The Fitzgibbon Family

Fitzgibbon family crest

(Crest No. 24. Plate 68.)

THE Fitzgibbon family is of Norman origin, and came to Ireland with the early invaders in the year 1171, settling in the present Counties of Kerry and Cork, and ancient Thomond (Limerick and Clare). A sept of the Fitzgibbons possessed the half barony of Kilmore, near Charleville, in the north of the County of Cork. According to a pedigree of the Fitzgeralds, the Lord or Chief of Kilmore, was descended from Gibbon, son of the celebrated John of Callan, Fitzgerald, and the same Gibbon is the ancestor of the Ridire Fionn, or White Knight, Chief of Clann-Gibbon of Ard-Sciath.
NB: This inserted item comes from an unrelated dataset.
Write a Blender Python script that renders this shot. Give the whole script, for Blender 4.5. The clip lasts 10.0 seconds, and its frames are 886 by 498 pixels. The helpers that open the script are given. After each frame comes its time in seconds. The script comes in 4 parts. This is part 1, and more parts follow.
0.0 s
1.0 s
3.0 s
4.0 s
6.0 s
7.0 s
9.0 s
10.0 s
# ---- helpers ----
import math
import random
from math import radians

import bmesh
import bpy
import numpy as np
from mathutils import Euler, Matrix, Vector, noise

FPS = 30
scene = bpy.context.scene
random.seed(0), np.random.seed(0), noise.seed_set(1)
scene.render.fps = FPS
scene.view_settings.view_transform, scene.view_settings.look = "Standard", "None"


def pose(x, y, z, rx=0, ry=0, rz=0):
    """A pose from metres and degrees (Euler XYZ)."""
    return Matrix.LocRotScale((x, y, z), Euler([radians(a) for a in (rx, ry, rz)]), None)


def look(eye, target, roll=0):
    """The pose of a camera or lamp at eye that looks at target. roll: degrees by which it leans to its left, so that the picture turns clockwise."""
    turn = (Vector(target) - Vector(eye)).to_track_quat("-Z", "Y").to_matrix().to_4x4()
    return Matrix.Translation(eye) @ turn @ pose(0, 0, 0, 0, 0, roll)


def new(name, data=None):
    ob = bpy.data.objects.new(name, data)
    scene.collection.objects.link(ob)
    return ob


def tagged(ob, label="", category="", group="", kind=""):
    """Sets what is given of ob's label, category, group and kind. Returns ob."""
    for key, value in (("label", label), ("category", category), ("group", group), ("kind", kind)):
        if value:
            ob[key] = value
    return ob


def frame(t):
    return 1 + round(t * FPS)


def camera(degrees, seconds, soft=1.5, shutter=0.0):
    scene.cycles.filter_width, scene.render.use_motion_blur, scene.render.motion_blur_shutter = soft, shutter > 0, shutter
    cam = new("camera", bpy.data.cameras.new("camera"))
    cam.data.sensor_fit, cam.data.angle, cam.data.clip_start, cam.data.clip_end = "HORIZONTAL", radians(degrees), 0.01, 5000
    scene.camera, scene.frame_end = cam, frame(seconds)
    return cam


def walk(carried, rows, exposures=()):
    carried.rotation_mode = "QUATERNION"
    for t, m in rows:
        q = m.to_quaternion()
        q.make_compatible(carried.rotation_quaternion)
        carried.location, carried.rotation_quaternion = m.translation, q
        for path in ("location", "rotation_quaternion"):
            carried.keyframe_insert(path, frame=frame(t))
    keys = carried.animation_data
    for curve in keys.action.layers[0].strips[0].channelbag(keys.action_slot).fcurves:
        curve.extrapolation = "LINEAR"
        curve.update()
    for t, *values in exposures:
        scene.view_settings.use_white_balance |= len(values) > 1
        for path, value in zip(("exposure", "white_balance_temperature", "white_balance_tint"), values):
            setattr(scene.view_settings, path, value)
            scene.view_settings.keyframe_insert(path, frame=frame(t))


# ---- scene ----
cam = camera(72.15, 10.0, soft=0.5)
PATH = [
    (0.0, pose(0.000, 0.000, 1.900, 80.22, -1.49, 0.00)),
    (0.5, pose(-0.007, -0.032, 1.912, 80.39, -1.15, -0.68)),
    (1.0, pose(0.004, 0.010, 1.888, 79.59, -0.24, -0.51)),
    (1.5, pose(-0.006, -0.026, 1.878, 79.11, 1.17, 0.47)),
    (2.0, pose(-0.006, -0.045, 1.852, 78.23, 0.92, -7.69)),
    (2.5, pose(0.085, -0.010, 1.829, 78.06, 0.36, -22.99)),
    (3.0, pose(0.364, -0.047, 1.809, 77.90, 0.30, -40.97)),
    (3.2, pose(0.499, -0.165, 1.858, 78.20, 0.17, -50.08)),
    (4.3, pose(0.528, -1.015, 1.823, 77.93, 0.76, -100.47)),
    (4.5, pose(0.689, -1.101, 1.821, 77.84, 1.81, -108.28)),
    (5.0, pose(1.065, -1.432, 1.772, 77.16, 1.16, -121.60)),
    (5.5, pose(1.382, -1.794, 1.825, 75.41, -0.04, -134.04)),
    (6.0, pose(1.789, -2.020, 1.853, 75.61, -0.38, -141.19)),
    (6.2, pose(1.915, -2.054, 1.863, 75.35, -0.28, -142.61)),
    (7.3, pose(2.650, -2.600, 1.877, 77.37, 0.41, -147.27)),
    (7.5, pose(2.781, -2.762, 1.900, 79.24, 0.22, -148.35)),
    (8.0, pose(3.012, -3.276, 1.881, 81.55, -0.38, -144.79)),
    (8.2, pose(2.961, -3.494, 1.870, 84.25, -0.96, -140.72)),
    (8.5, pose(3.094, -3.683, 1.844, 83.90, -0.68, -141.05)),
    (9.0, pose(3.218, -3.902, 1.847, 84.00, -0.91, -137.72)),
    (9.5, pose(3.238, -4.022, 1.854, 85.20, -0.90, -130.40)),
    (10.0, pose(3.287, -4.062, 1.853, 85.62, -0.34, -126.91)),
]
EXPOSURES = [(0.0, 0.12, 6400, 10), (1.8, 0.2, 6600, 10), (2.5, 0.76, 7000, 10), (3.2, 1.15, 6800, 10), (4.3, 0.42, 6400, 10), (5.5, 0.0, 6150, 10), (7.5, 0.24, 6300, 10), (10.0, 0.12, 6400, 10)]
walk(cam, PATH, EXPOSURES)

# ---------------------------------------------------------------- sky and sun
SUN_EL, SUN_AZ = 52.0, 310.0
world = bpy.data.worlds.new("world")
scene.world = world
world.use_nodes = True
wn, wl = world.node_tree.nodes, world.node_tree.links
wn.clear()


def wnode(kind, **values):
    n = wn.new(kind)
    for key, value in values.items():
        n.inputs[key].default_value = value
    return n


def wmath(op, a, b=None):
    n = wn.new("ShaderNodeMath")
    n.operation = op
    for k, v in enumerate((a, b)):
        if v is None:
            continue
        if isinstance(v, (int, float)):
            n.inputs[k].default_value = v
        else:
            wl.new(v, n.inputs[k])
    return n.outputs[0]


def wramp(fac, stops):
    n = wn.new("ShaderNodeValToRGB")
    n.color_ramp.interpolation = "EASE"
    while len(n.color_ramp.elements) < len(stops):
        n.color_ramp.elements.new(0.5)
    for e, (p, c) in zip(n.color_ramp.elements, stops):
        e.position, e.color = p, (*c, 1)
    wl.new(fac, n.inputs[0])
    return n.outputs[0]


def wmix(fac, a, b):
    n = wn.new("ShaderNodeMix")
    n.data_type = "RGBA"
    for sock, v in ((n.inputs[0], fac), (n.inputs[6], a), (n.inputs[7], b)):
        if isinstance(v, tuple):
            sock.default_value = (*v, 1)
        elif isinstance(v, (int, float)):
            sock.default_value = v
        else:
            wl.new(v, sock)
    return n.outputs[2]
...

One of the most eminent members of this family was John Fitzgibbon, the famous Earl of Clare, born in 1749. His father was a barrister, who acquired a large fortune in his profession. John Fitzgibbon was graduated with high honors from Trinity College, Dublin, where he was a classmate and rival of Grattan, and afterward took a degree from the University of Oxford, and was admitted to the bar in his twenty-third year. His progress in the law was rapid, and he was soon in the enjoyment of a lucrative practice. His eloquence, though inferior to that of Grattan and Flood, was of a superior order.

In 1780 Fitzgibbon was elected a member of the Irish Parliament for the University of Dublin, and in 1783 he succeeded Barry Yelverton as attorney-general. He distinguished himself in Parliament by his eloquence and ability. Grattan, Flood, and Curran had many fierce wordy contests with him in Parliament, and the last named fought a duel with him growing out of a debate in the house. They fired while the sheriff’s officer was held down in a ditch, but the duelists were obviously not as skillful with their pistols as with their tongues, for they both missed each other.
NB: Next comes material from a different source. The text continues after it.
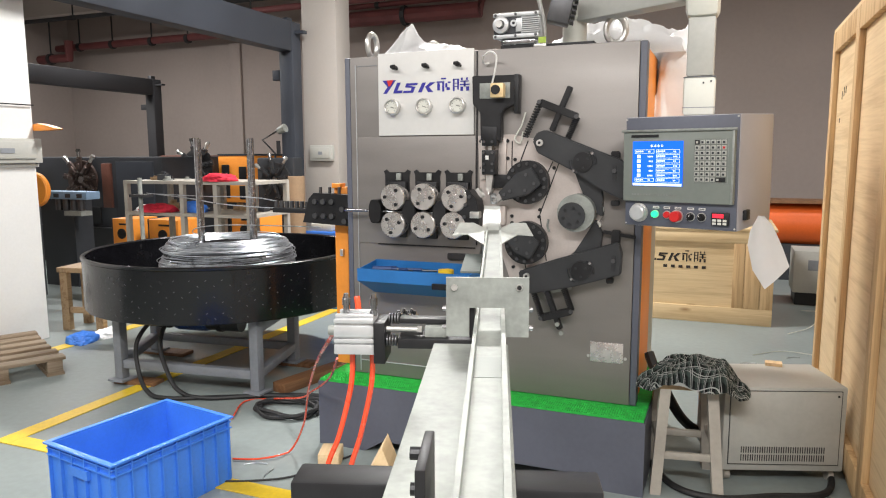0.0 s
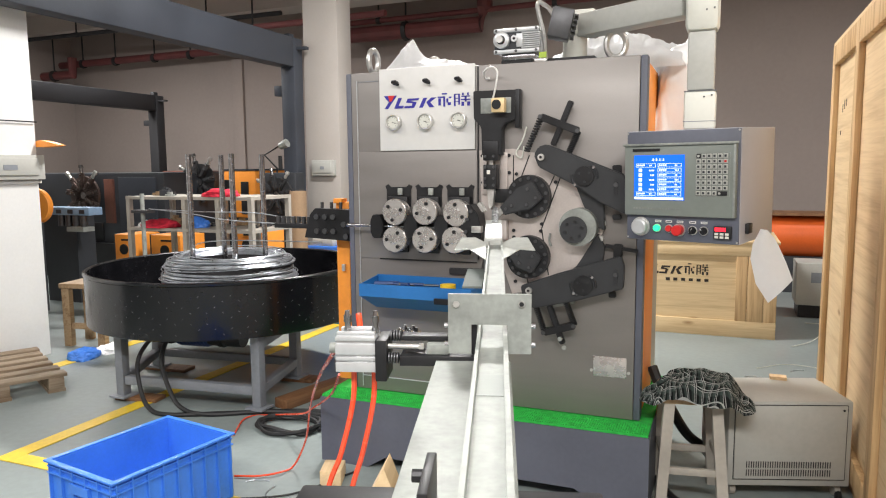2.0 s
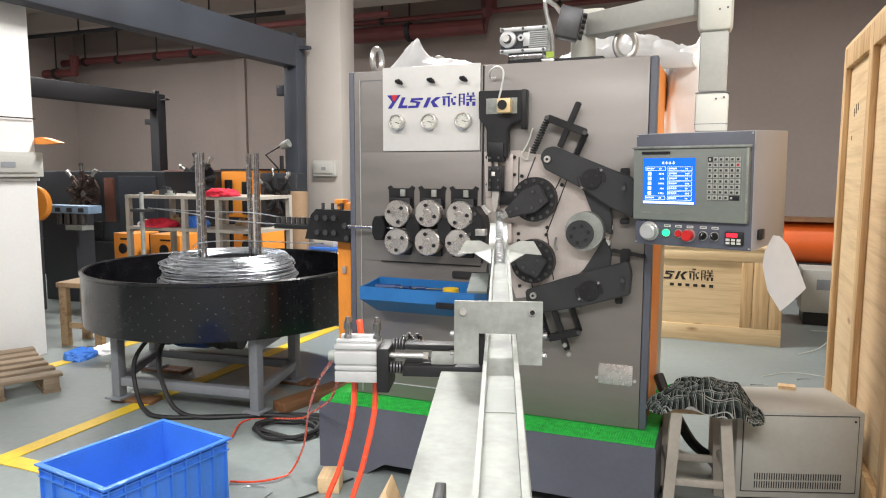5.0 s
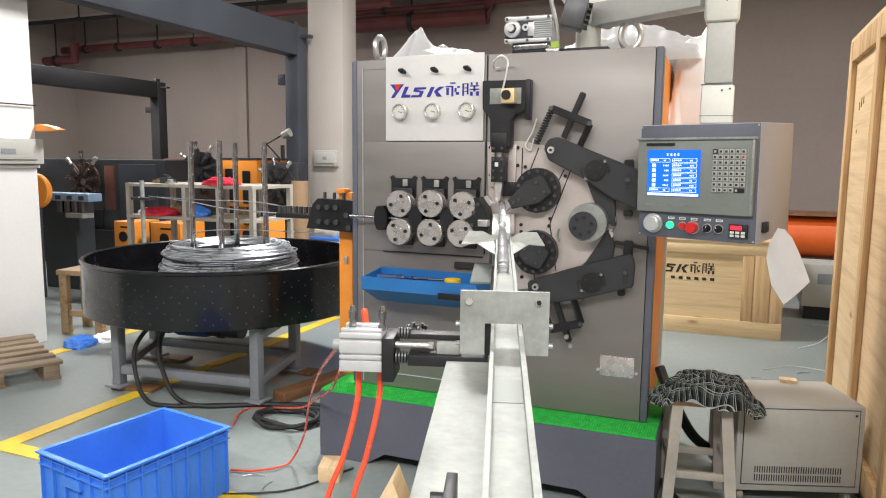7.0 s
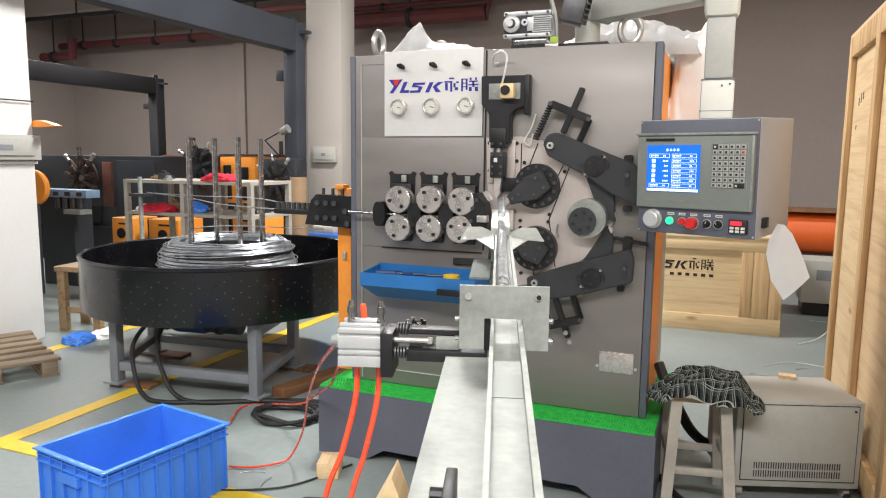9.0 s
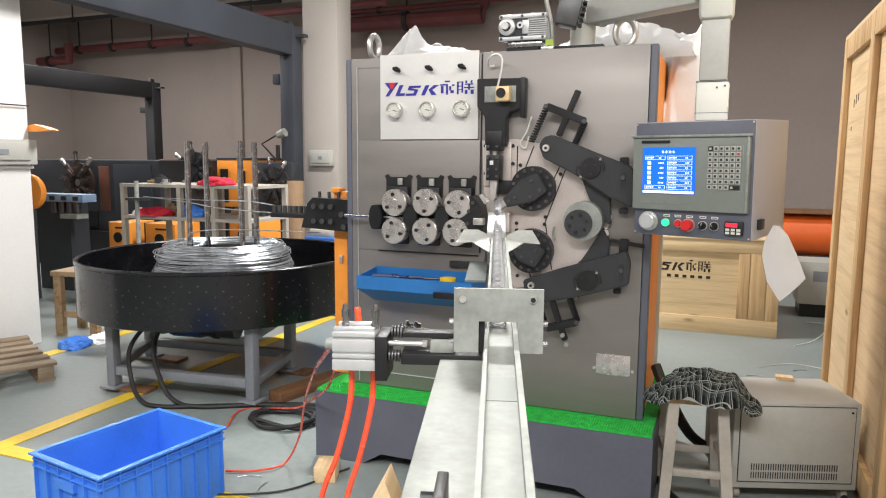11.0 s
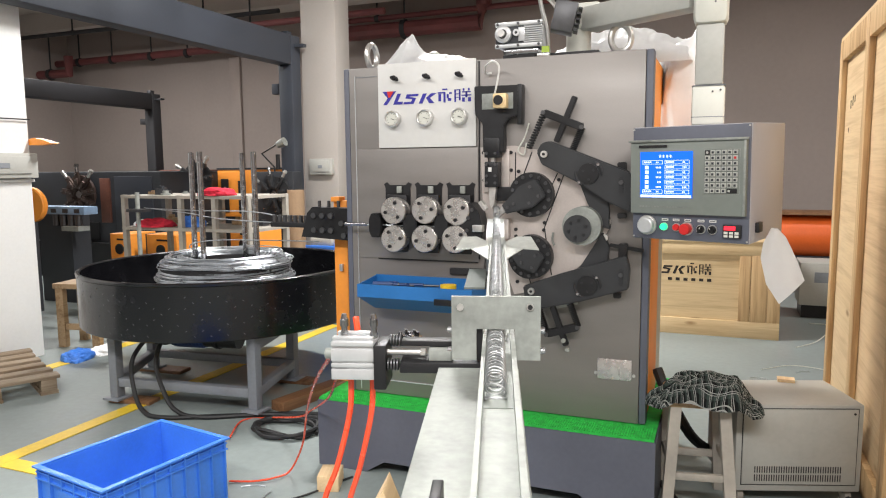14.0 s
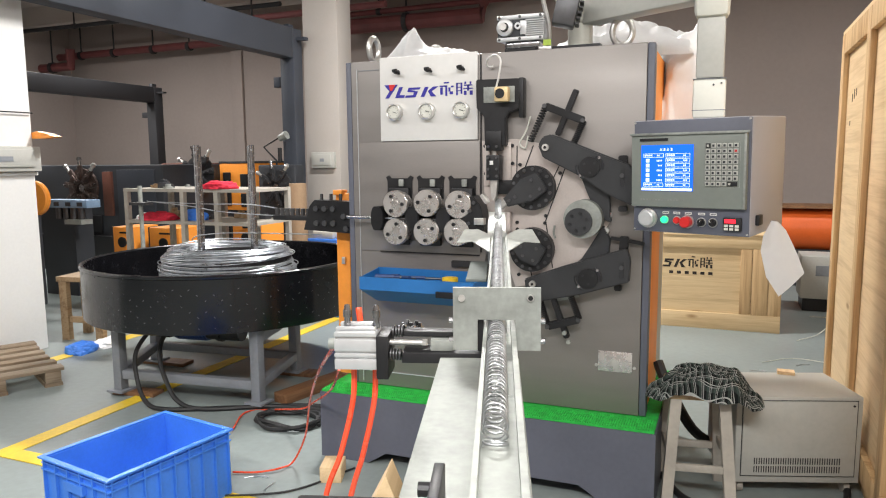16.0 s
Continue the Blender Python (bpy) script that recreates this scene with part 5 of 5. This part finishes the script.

In 1789 Fitzgibbon was appointed lord chancellor of Ireland and created Baron of Lower Connello. In 1793 he was made Viscount, in 1795 Earl of Clare, and in 1799 he was raised to the British peerage. He did much to reform court abuses in his day, and contributed to establish the rules of equity on a sound basis.
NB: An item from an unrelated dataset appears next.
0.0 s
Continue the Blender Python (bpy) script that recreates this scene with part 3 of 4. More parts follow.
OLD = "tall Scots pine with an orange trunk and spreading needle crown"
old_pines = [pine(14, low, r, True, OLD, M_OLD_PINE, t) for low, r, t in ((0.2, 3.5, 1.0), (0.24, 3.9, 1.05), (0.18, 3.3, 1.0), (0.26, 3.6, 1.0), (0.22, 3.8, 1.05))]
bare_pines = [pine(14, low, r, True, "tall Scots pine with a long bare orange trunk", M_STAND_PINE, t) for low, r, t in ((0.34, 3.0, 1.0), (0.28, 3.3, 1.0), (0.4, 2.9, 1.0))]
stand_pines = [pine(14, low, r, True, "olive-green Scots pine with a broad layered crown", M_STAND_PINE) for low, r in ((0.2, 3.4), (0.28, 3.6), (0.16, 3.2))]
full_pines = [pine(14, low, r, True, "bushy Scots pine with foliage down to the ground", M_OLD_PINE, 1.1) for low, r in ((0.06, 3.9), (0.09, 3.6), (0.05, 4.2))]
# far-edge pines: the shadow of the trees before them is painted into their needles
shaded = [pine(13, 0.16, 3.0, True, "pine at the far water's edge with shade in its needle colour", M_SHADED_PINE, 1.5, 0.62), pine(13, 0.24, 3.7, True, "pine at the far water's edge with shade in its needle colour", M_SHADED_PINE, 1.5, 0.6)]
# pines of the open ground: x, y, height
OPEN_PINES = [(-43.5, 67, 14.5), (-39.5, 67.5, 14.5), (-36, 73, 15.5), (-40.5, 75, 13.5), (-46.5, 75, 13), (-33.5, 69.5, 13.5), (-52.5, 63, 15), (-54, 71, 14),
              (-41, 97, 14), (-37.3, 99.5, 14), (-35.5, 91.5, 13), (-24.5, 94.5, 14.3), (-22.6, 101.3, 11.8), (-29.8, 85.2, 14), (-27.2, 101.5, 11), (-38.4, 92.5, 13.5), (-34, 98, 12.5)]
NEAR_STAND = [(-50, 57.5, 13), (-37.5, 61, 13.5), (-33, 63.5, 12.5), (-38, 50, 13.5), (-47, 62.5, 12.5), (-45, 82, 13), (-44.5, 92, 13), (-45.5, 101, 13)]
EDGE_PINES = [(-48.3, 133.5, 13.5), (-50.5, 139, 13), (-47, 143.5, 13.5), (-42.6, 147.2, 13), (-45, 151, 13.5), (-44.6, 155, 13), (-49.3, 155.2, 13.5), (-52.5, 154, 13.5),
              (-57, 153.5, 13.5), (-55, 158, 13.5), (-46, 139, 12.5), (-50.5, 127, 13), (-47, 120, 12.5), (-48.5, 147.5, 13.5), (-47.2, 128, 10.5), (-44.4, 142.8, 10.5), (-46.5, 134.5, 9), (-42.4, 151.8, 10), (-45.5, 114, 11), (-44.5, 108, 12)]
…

Previous to the outbreak of the rebellion of 1798, Fitzgibbon informed Lord Edward Fitzgerald that the Government was acquainted with all his plans, and begged him to save his life by leaving the country, guaranteeing his escape if he should leave. And when Lord Edward was dying of his wounds, after his capture, Fitzgibbon accompanied his brother and aunt to his deathbed, remaining outside for several hours while the interview lasted. He also interested himself shortly before his death to save for Mrs. Hamilton Rowan her property and to assist her on rejoining her husband on the Continent.

The Earl died in 1802, aged fifty-three years. His grandson, Viscount Fitzgibbon, was killed in the charge of the Light Brigade at Balaklava, and with his death the title of the Fitzgibbon family became extinct.